VPR's Bob Kinzel reports:
(Francis Brooks) "You are in here observing this committee at work. If someone says something that you like, you're not allowed to applaud cheer...
(Kinzel) That's Sergeant at Arms Francis Brooks giving instructions to hundreds of people who jammed the main hallways of the Statehouse.
There were so many people that the hearing was delayed for half an hour to see if the meeting could be moved to a larger conference room.
When a decision was made not to move the hearing, many opponents complained that they were being denied access to this public process.
At the start of the meeting, Senate Judiciary chairman Dick Sears asked if gay marriage provides more specific legal benefits than Vermont's current system of Civil Unions.

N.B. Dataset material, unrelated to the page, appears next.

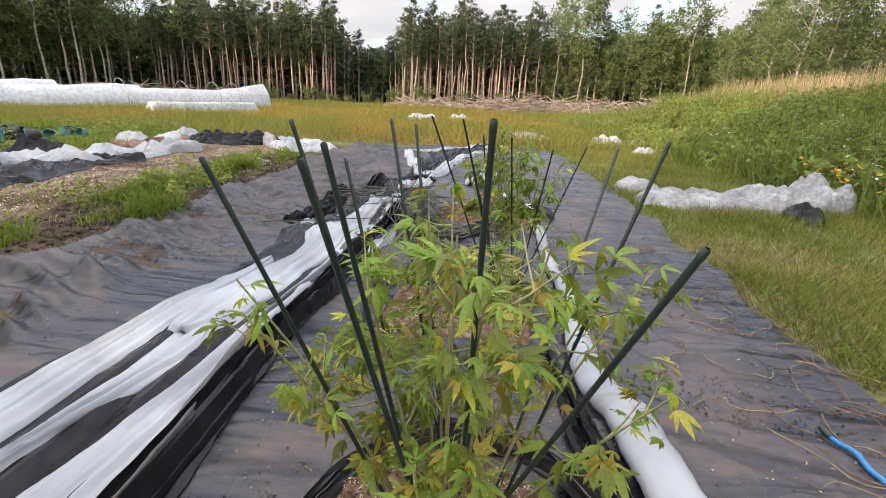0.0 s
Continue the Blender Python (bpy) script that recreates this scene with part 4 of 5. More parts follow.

That question was answered by former Shelburne Rep.Tom Little. He chaired the House Judiciary committee in 2000 when the Civil Union law was passed and most recently, he chaired a special commission on Family Recognition and Protection. Little said the answer is probably no:
(Little) "That is a Vermont same sex marriage could share many perhaps most of the deficiencies of a Vermont Civil Union considering the non recognition of both by federal law and by the laws of all but a handful of the states."
(Kinzel) But Little said a gay marriage law would provide certain intangible but important benefits that the Civil Union law, also known as Act 91, doesn't include:
(Little) "There may be no better evidence of a deficiency of Act 91 than the continuing debate over the ownership of the word marriage. Marriage carries the benefits and burdens of thousands of years of human experience unique to a male female social institution the testimony underscored why lesbian and gay couples desire access to the word marriage it's current and historical meaning significance in how they and their supporters believe that access to it is their constitutional right."
(Kinzel) Greg Johnson is a professor at Vermont Law School who urged lawmakers to pass the Civil Union law in 2000. He says he no longer believes that the "separate but equal" approach of the law is good public policy:
(Johnson) "The question is still an open one here in Vermont since it's not one that the Vermont Supreme Court had to deal with however since Baker a clear trend has been to find that a separate system of Civil Union is unequal and discriminatory the Massachusetts Supreme Judicial court certainly thought the word marriage matters the Court cited Brown vs. Board of Education said flatly that separate is not equal."
(Kinzel) The committee will continue to take testimony all week and senator Sears says he hopes his panel will vote on the bill on Friday.
For VPR News, I'm Bob Kinzel in Montpelier.